= TASK OBJECTIVE =
Reproduce the listing word for word. Skip any image.

= STORED DATA =
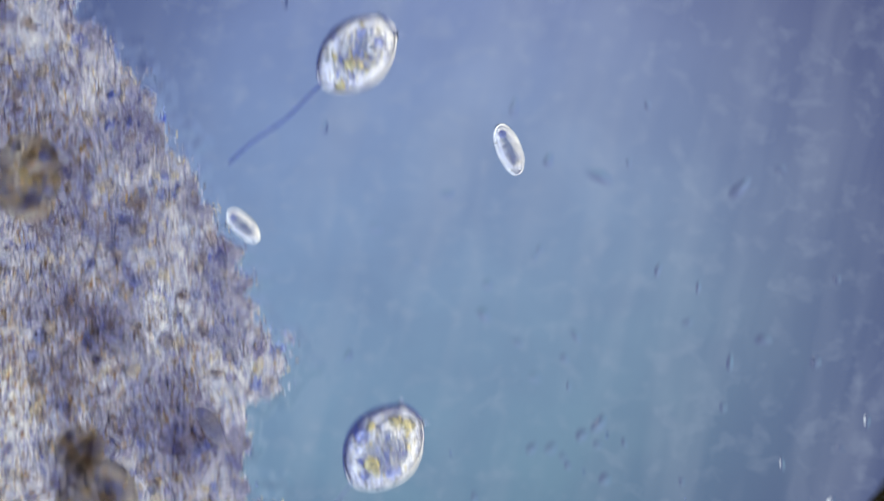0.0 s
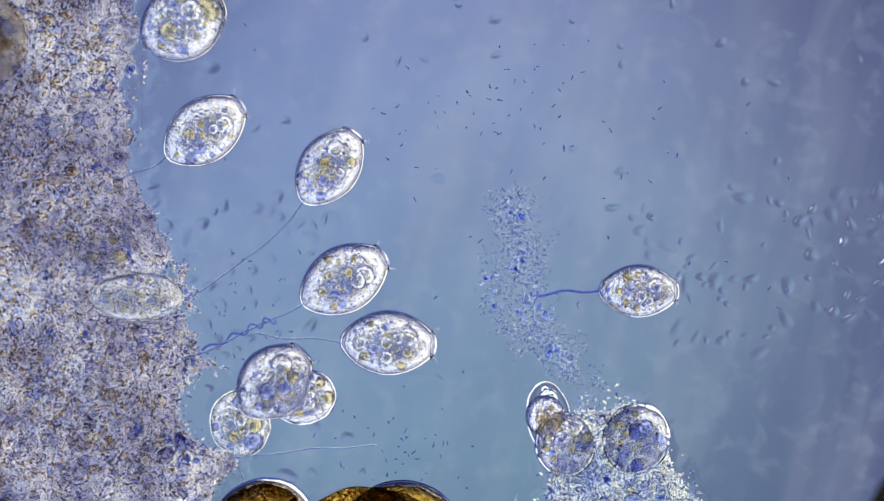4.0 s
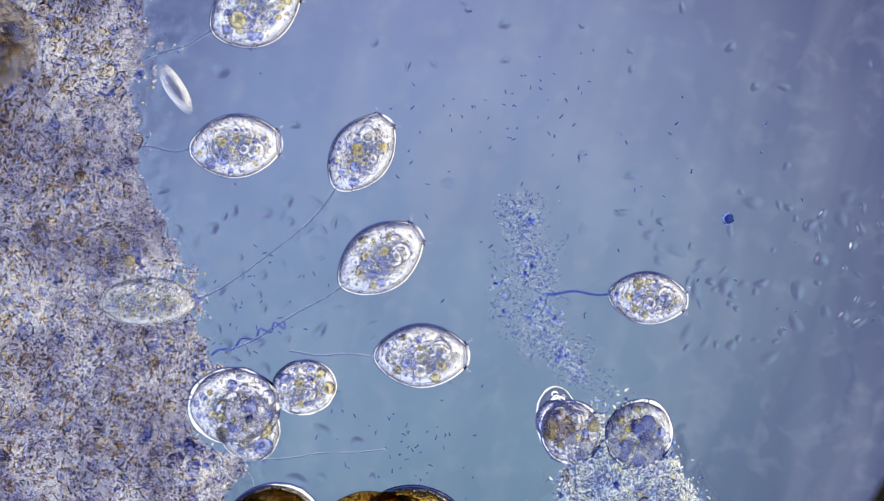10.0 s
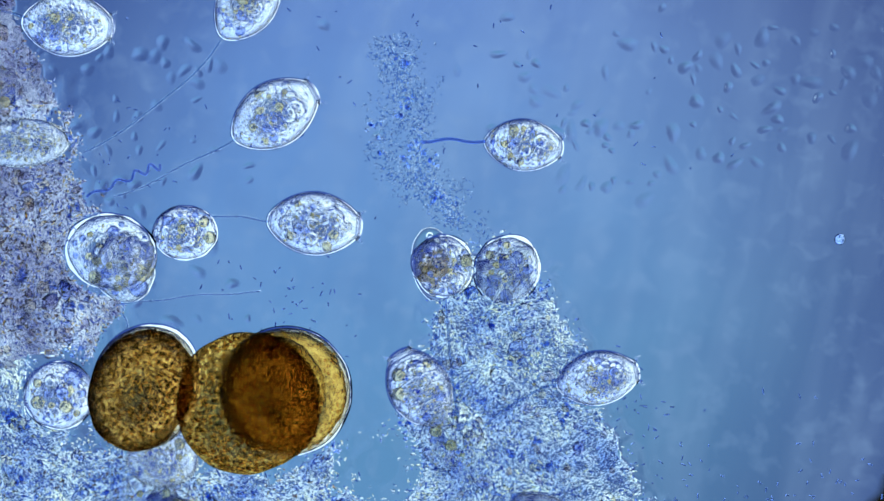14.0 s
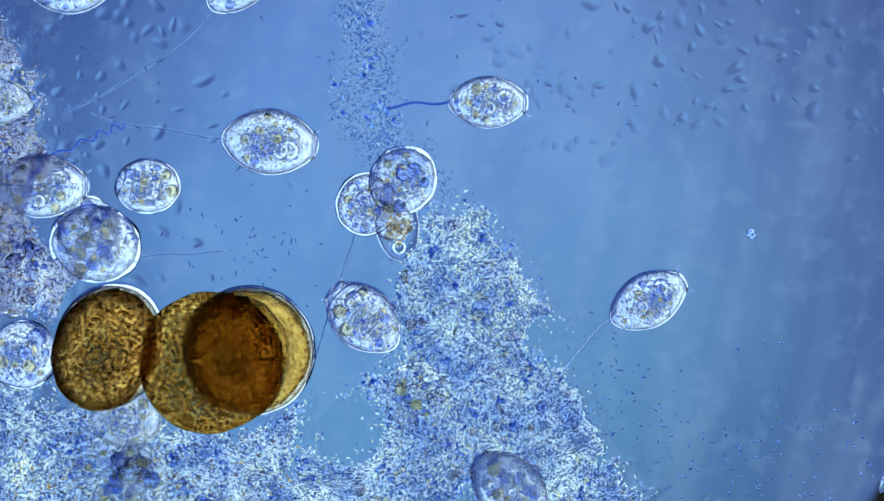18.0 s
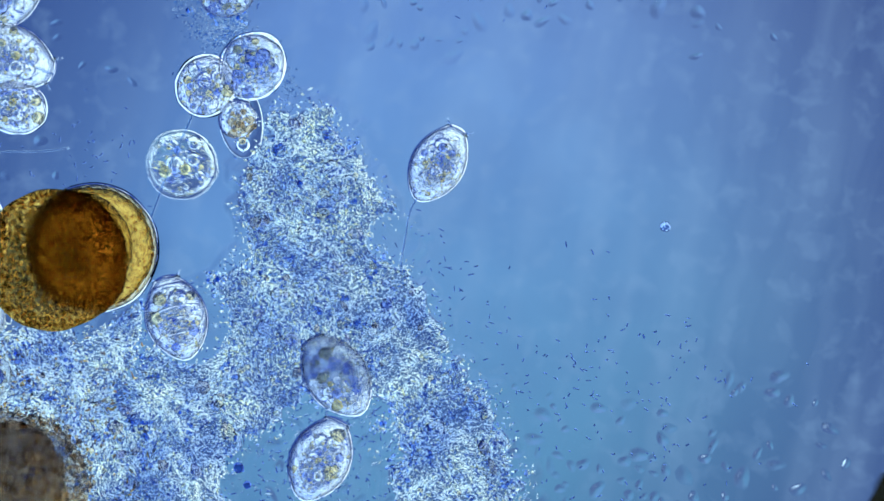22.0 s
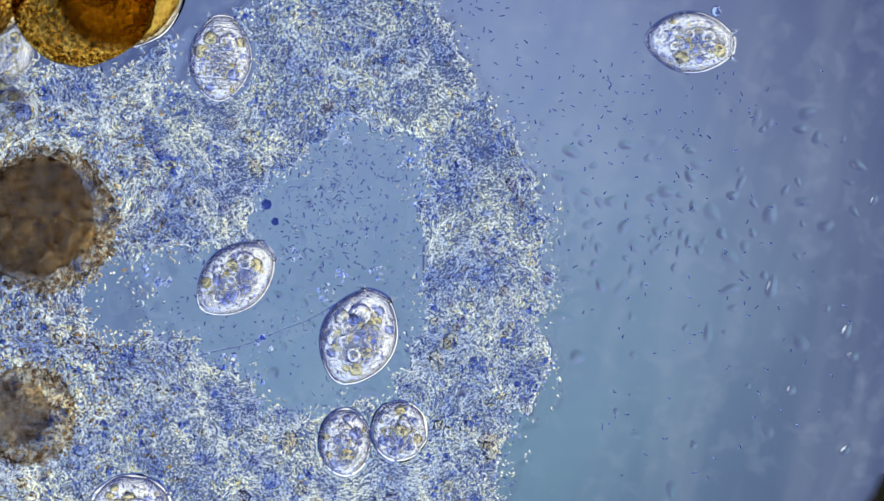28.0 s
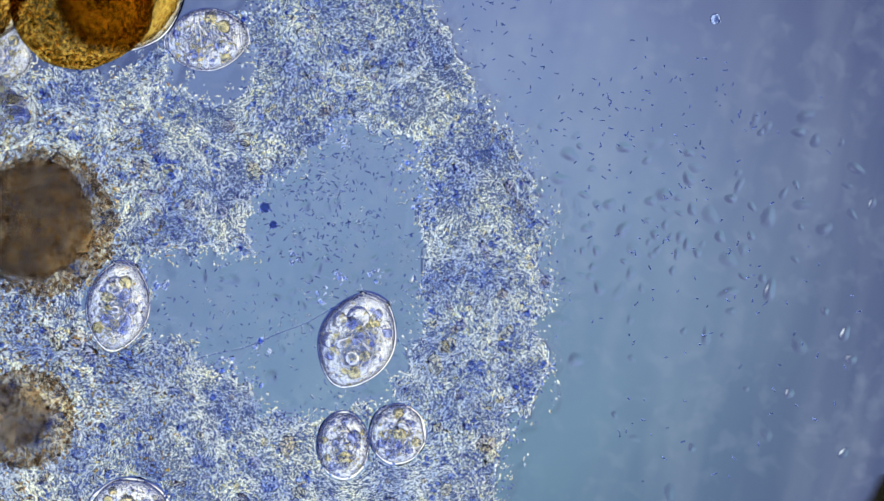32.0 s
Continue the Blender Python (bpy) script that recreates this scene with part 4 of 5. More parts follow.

= ANSWER FOR THIS EXERCISE =
0.0 s
4.0 s
10.0 s
14.0 s
18.0 s
22.0 s
28.0 s
32.0 s
Continue the Blender Python (bpy) script that recreates this scene with part 4 of 5. More parts follow.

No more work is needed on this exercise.